_Source excerpt_.
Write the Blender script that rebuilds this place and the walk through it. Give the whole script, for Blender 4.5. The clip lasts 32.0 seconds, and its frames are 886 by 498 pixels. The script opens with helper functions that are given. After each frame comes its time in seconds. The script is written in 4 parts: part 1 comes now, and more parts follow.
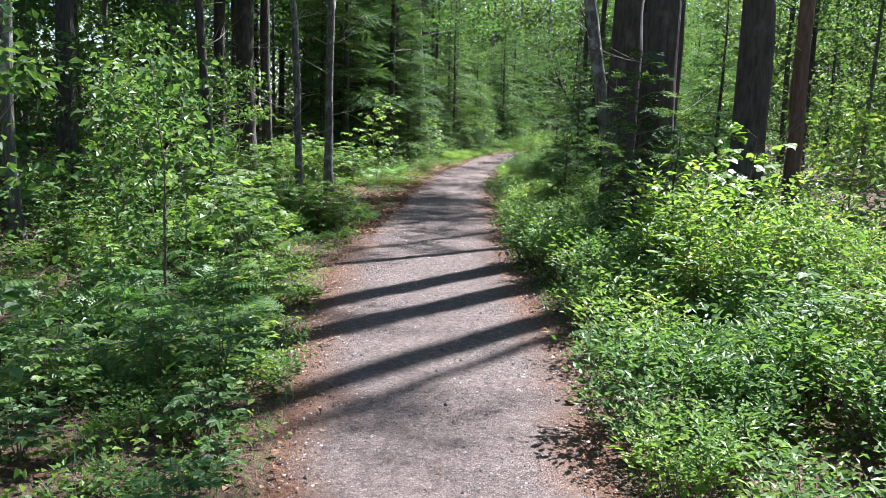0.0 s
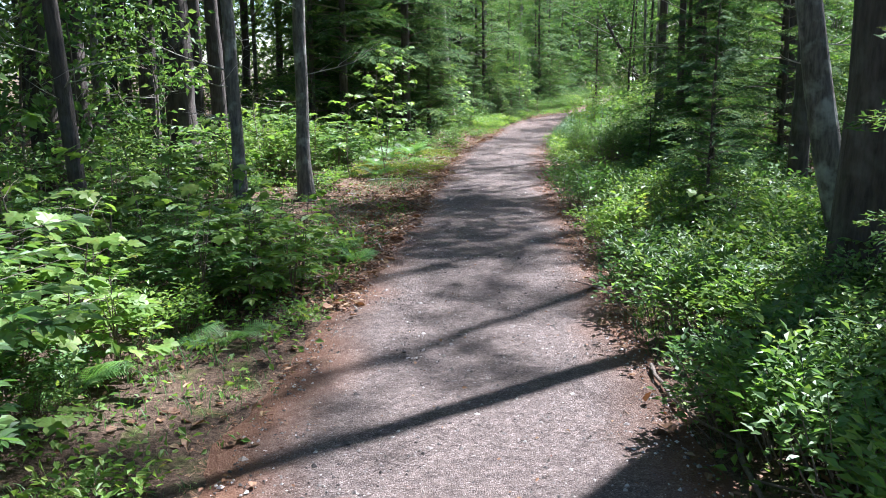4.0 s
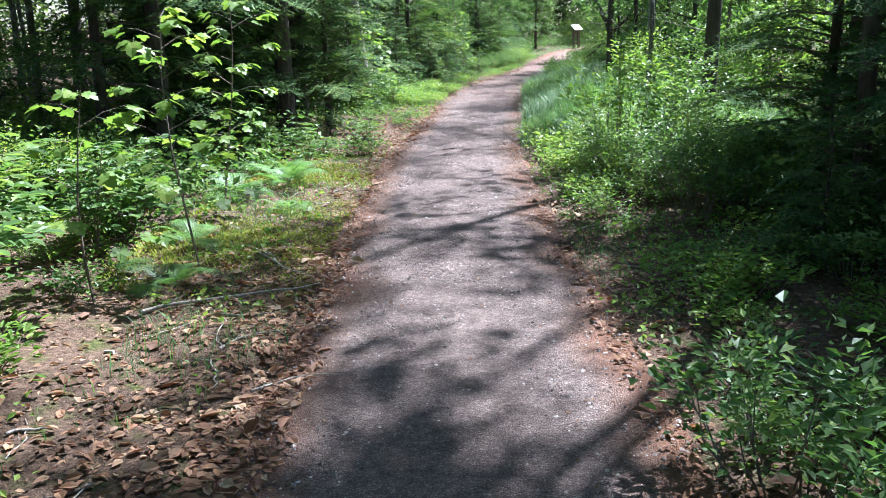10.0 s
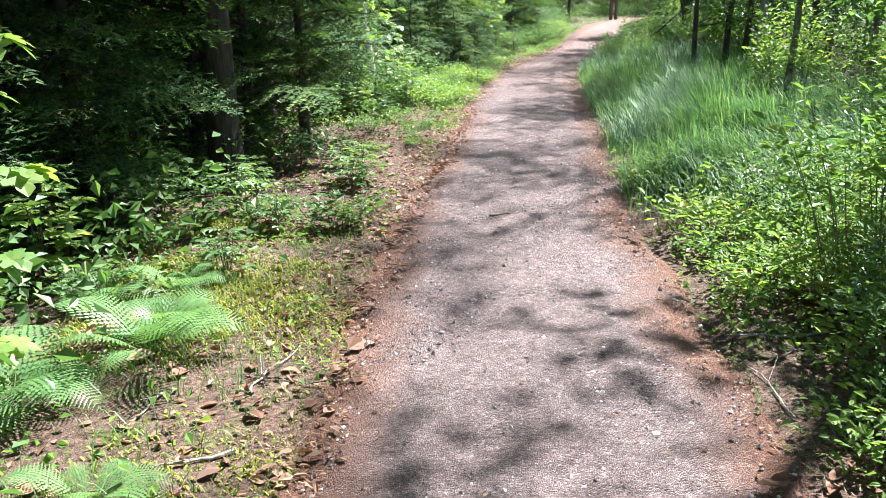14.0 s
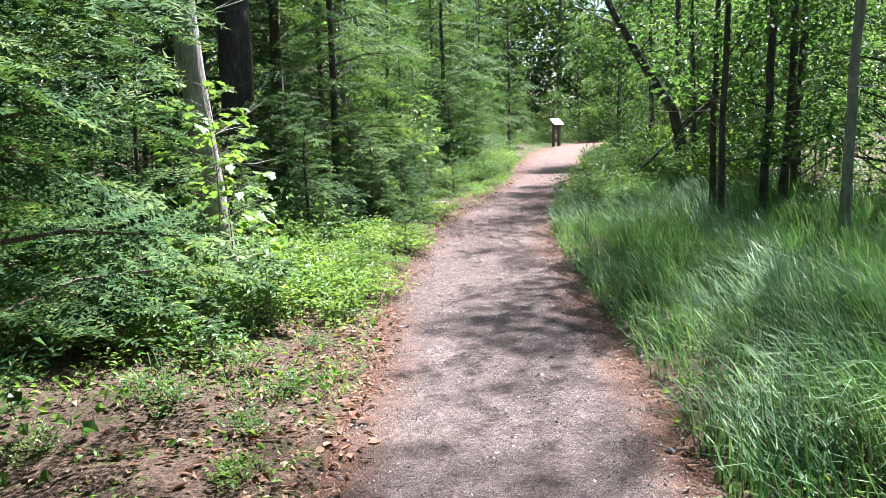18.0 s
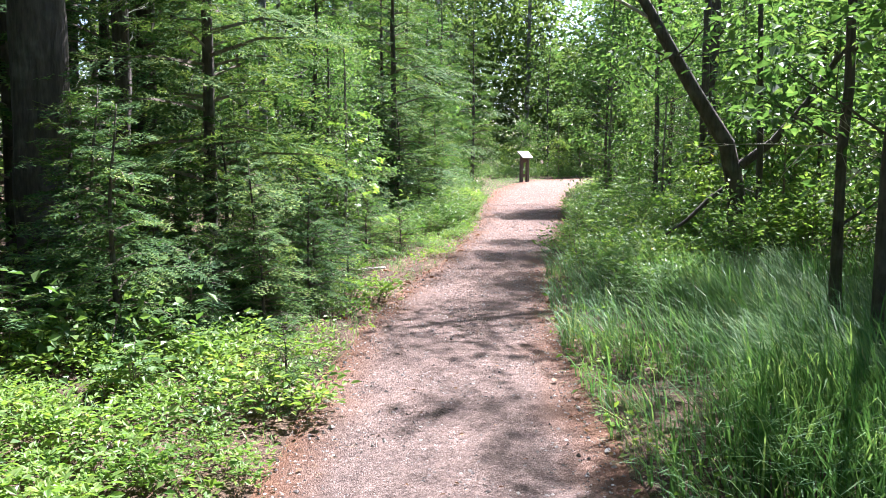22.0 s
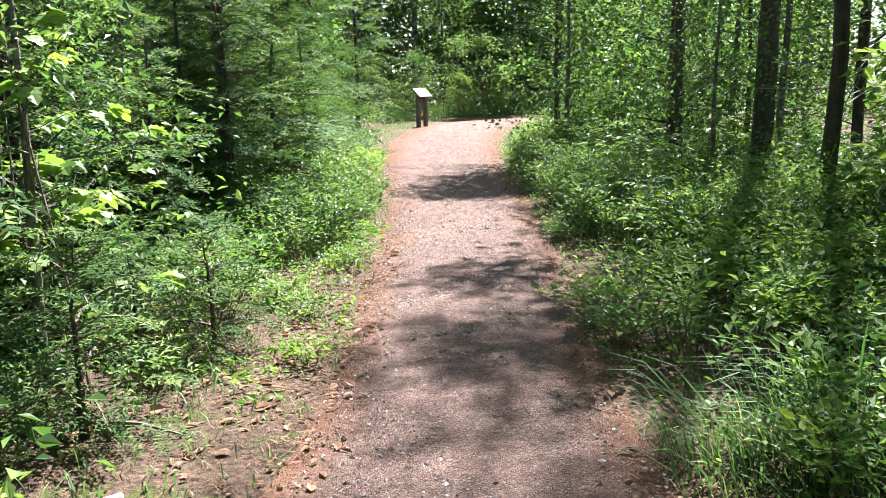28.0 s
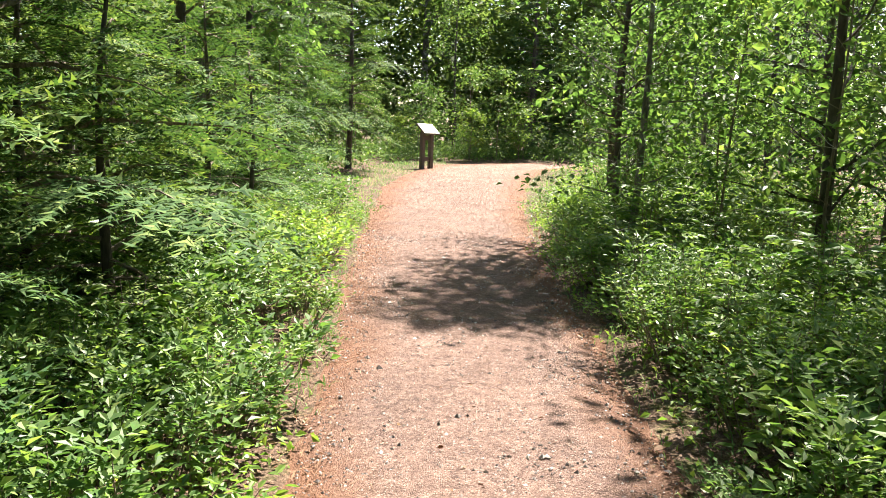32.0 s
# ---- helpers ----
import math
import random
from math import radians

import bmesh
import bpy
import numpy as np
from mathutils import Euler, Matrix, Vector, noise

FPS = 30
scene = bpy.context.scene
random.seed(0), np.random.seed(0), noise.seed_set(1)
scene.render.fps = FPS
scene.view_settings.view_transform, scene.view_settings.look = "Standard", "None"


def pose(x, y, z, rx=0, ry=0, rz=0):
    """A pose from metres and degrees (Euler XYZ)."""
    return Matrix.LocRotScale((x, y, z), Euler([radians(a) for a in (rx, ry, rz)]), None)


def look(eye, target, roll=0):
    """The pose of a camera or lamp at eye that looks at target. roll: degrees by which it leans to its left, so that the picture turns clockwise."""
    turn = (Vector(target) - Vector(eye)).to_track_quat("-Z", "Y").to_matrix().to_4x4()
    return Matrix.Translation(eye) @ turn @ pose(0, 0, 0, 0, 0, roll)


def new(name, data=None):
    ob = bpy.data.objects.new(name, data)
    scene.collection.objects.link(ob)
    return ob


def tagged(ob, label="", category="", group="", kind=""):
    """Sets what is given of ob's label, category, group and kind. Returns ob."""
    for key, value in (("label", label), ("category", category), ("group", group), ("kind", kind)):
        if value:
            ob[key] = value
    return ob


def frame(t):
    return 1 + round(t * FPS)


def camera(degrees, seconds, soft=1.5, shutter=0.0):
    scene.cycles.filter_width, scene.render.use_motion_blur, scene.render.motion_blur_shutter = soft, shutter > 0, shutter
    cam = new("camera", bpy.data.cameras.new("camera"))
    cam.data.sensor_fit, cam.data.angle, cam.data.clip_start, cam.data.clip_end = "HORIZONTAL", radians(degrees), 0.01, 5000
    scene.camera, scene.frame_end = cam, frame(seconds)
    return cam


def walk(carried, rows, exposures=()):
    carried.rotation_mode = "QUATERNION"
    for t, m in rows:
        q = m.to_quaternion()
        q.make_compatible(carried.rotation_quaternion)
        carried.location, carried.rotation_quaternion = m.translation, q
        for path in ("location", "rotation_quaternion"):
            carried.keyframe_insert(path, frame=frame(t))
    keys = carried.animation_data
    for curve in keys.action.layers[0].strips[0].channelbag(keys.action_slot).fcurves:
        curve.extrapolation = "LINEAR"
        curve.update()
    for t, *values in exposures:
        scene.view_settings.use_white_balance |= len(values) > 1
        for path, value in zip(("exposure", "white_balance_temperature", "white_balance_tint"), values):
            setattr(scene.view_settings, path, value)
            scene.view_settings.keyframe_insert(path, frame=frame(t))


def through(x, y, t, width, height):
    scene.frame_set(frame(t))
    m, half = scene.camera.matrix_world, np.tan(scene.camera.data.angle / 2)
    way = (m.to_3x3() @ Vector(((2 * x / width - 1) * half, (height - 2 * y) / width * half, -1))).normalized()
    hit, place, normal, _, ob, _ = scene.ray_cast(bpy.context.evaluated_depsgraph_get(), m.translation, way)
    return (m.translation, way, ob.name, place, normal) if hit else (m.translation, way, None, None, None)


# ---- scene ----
# seconds, eye x y z, then turn to the left, pitch and lean in degrees
PATH = [
    (0.0, 2.162, -2.124, 1.501, 9.02, -8.95, 1.87),
    (0.5, 2.039, -1.431, 1.471, 8.81, -10.13, 2.78),
    (1.0, 1.874, -0.804, 1.446, 9.44, -10.24, 2.36),
    (1.5, 1.742, -0.134, 1.430, 9.30, -10.78, 0.58),
    (2.0, 1.549, 0.495, 1.423, 9.45, -12.38, 1.29),
    (2.5, 1.436, 1.136, 1.419, 7.58, -12.80, 0.52),
    (3.0, 1.267, 1.790, 1.437, 9.57, -12.03, 2.30),
    (3.5, 1.134, 2.464, 1.435, 9.89, -11.33, 1.22),
    (5.5, 1.136, 5.256, 1.525, 14.76, -14.61, -4.45),
    (6.0, 1.014, 5.814, 1.533, 16.68, -15.28, -5.54),
    (6.5, 0.868, 6.340, 1.546, 19.51, -15.31, -6.68),
    (7.0, 0.764, 6.879, 1.546, 18.70, -16.45, -8.72),
    (7.5, 0.654, 7.438, 1.551, 17.22, -18.33, -5.42),
    (8.0, 0.464, 7.970, 1.551, 11.99, -17.98, -3.62),
    (8.5, 0.264, 8.562, 1.549, 12.82, -17.51, -4.10),
    (9.0, 0.087, 9.121, 1.516, 9.14, -16.35, -3.20),
    (9.5, 0.054, 9.744, 1.510, 6.55, -13.40, -0.46),
    (10.0, 0.006, 10.299, 1.494, 5.77, -14.92, -0.90),
    (10.5, 0.033, 10.912, 1.490, 5.49, -14.85, -1.16),
    (11.0, 0.058, 11.402, 1.494, 6.95, -15.41, 0.70),
    (11.5, 0.047, 12.005, 1.509, 7.69, -15.79, 1.51),
    (12.0, -0.006, 12.619, 1.497, 8.29, -15.95, 3.07),
    (12.5, -0.162, 13.233, 1.475, 7.75, -16.73, 2.39),
    (13.0, -0.327, 13.775, 1.495, 7.81, -16.59, 1.98),
    (13.5, -0.517, 14.321, 1.482, 6.86, -16.98, 0.06),
    (15.5, -0.899, 16.982, 1.428, 6.55, -16.90, -0.66),
    (16.0, -0.926, 17.560, 1.443, 3.73, -12.65, -0.54),
    (16.5, -0.933, 18.169, 1.432, 3.55, -9.68, -1.26),
    (17.0, -0.913, 18.767, 1.416, 2.00, -8.89, -1.64),
    (17.5, -0.927, 19.332, 1.406, 3.82, -8.63, -0.64),
    (18.0, -0.965, 19.988, 1.413, 2.43, -8.79, -0.92),
    (18.5, -0.980, 20.584, 1.431, 1.16, -8.15, -0.05),
    (19.0, -1.044, 21.196, 1.431, 1.91, -7.54, -0.12),
    (19.5, -1.029, 21.791, 1.439, 1.26, -6.27, 0.23),
    (20.0, -1.047, 22.363, 1.441, 0.24, -5.68, 0.70),
    (20.5, -1.004, 22.922, 1.423, -1.99, -6.66, -0.78),
    (21.0, -1.004, 23.360, 1.420, -1.31, -7.06, 0.21),
    (21.5, -0.956, 23.916, 1.406, -1.54, -6.74, 0.29),
    (22.0, -0.948, 24.513, 1.385, -0.49, -6.81, 0.92),
    (22.5, -0.930, 25.099, 1.373, -0.03, -7.45, 0.28),
    (23.0, -0.892, 25.661, 1.367, 0.14, -8.59, 2.09),
    (23.5, -0.896, 26.241, 1.350, -0.98, -9.47, 1.83),
    (24.0, -0.895, 26.823, 1.345, -1.01, -9.33, 1.45),
    (24.5, -0.944, 27.408, 1.324, -0.31, -9.17, 1.71),
    (26.5, -0.870, 29.570, 1.288, -2.70, -8.34, -1.02),
    (27.0, -0.864, 30.077, 1.295, -4.80, -8.27, -1.90),
    (27.5, -0.876, 30.678, 1.296, -5.54, -8.82, -1.38),
    (28.0, -0.850, 31.250, 1.299, -8.27, -10.76, -0.99),
    (28.5, -0.803, 31.787, 1.331, -7.67, -10.85, -0.18),
    (29.0, -0.760, 32.339, 1.336, -9.66, -11.11, -0.68),
    (29.5, -0.653, 32.905, 1.341, -10.88, -10.26, -1.06),
    (30.0, -0.550, 33.463, 1.327, -11.56, -9.64, -0.66),
    (30.5, -0.426, 34.015, 1.314, -11.95, -10.74, -0.06),
    (31.0, -0.378, 34.653, 1.294, -9.88, -11.46, 0.70),
    (31.5, -0.262, 35.267, 1.302, -10.50, -9.71, 0.97),
    (32.0, -0.212, 35.771, 1.304, -8.22, -8.37, 2.41),
]
cam = camera(55.22, 32.0, soft=0.9)
EXPOSURES = [(0, 2.05, 5650, 14), (3, 2.08, 5600, 14), (6, 2.4, 5330, 17), (10, 2.3, 5330, 15), (11.5, 2.4, 5550, 15), (13, 2.45, 5600, 15), (16, 2.45, 5750, 16), (18, 2.38, 5650, 17), (22, 2.54, 5750, 20), (25, 2.5, 5750, 17), (26.5, 2.5, 5450, 18), (27.3, 2.52, 5550, 17), (28, 2.52, 5950, 15), (29.5, 2.6, 6000, 16), (31, 2.66, 6750, 14), (32, 2.52, 6850, 14)]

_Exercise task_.
Look over the listing. Pull out every line with the string "height" in it.

_Solution to this problem_.
def through(x, y, t, width, height):
    way = (m.to_3x3() @ Vector(((2 * x / width - 1) * half, (height - 2 * y) / width * half, -1))).normalized()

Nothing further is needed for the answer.